WHAT TO PRODUCE - Omit any picture, and return the remaining data exactly as written.

DATASET EXTRACT -
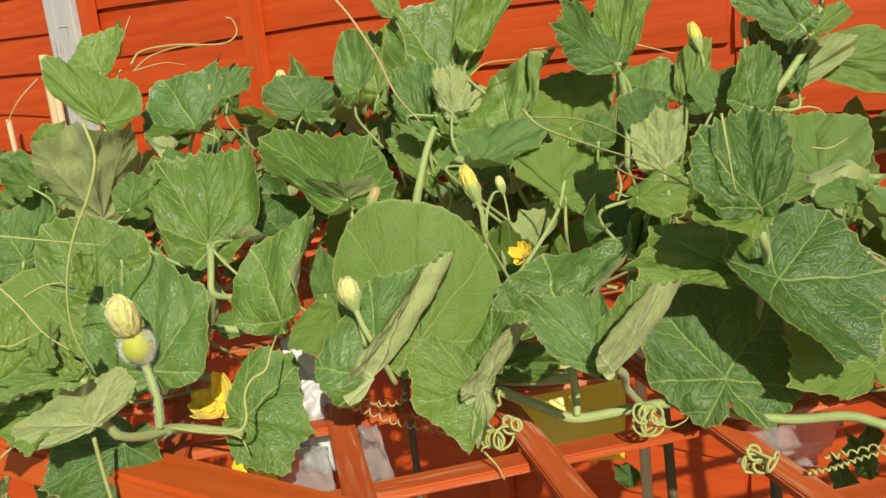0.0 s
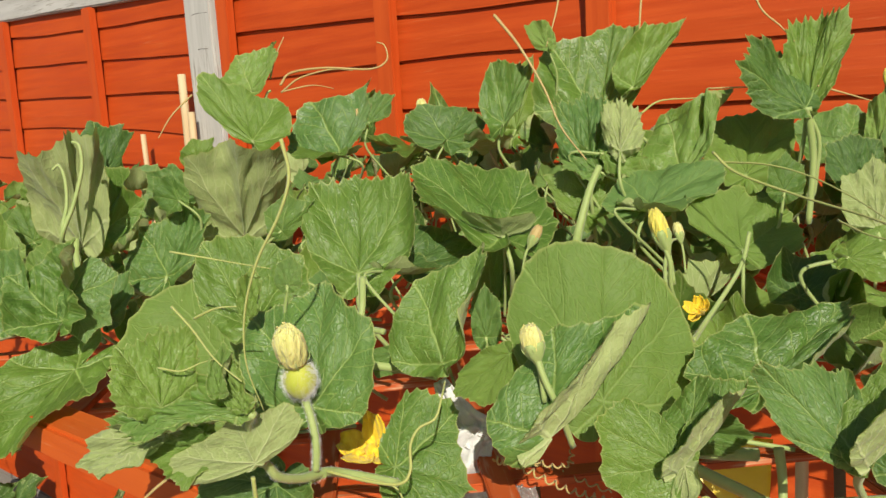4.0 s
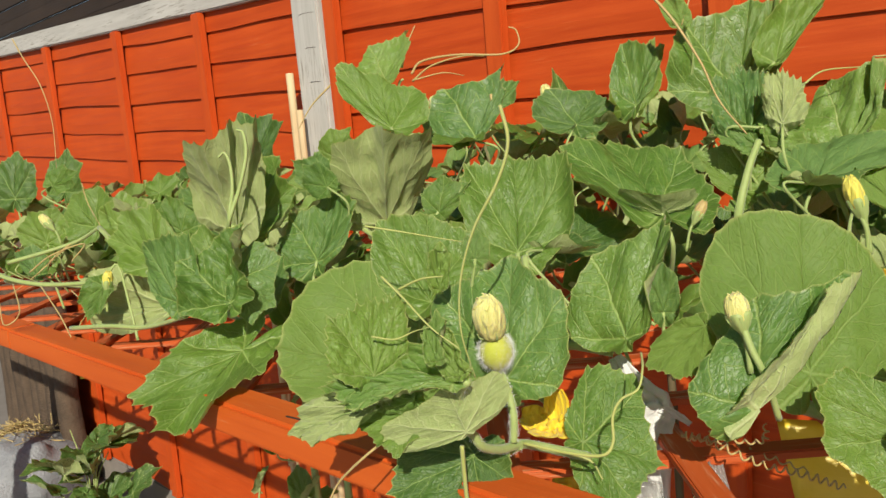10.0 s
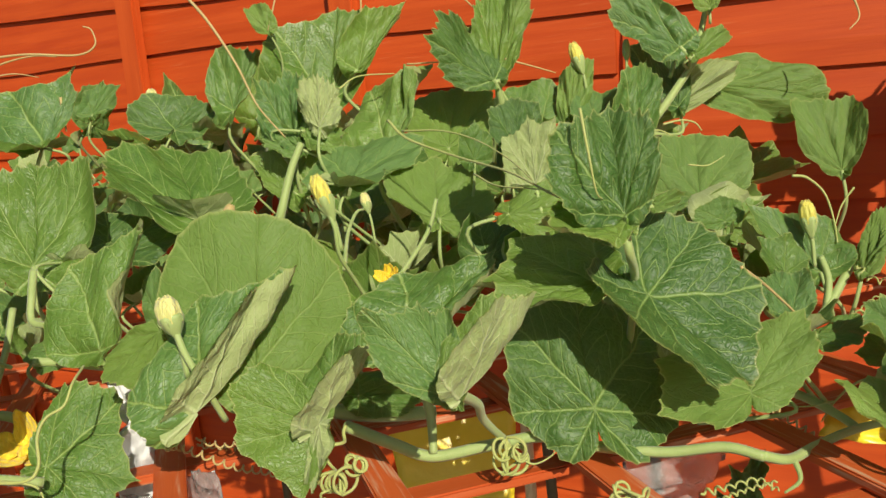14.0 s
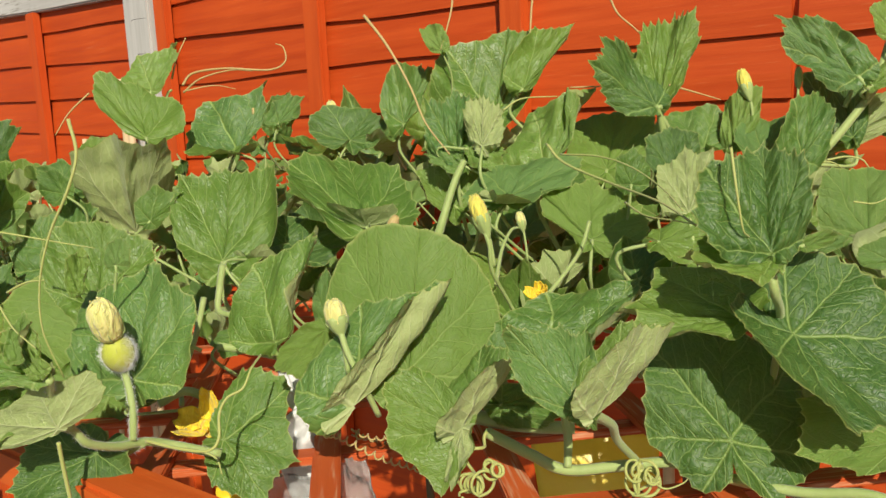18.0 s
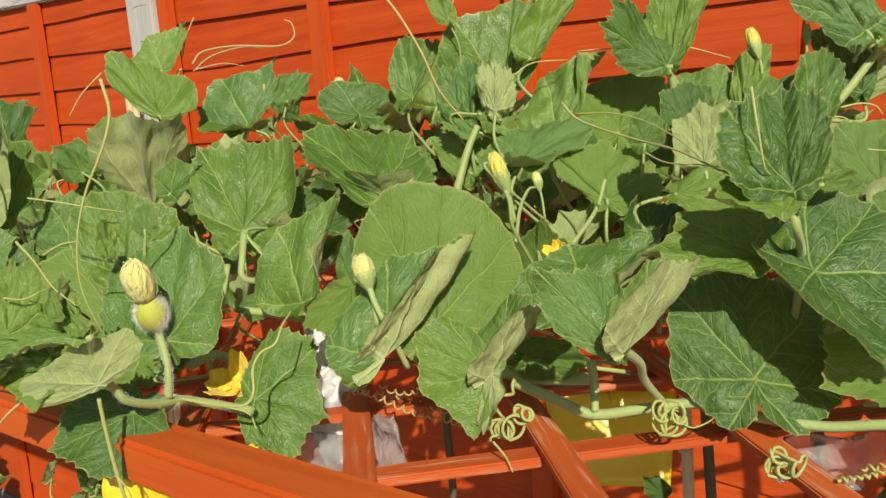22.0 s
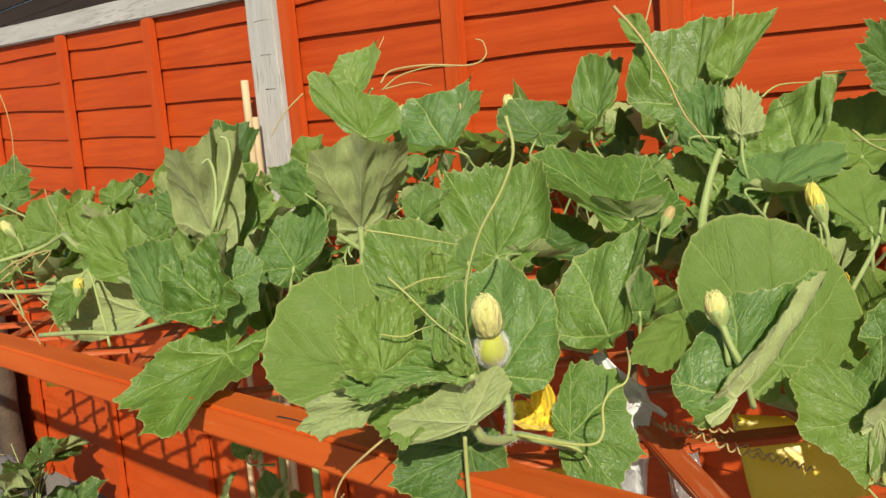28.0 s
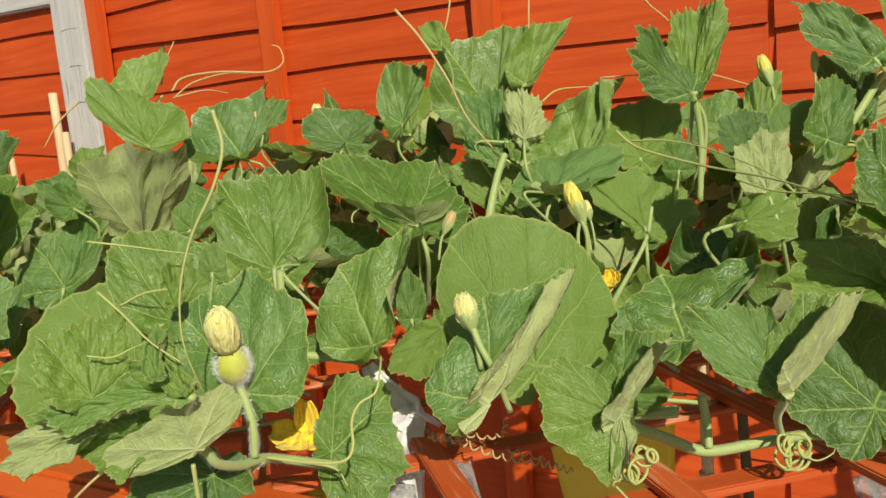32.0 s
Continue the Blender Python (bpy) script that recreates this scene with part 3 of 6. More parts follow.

SOLUTION -
0.0 s
4.0 s
10.0 s
14.0 s
18.0 s
22.0 s
28.0 s
32.0 s
Continue the Blender Python (bpy) script that recreates this scene with part 3 of 6. More parts follow.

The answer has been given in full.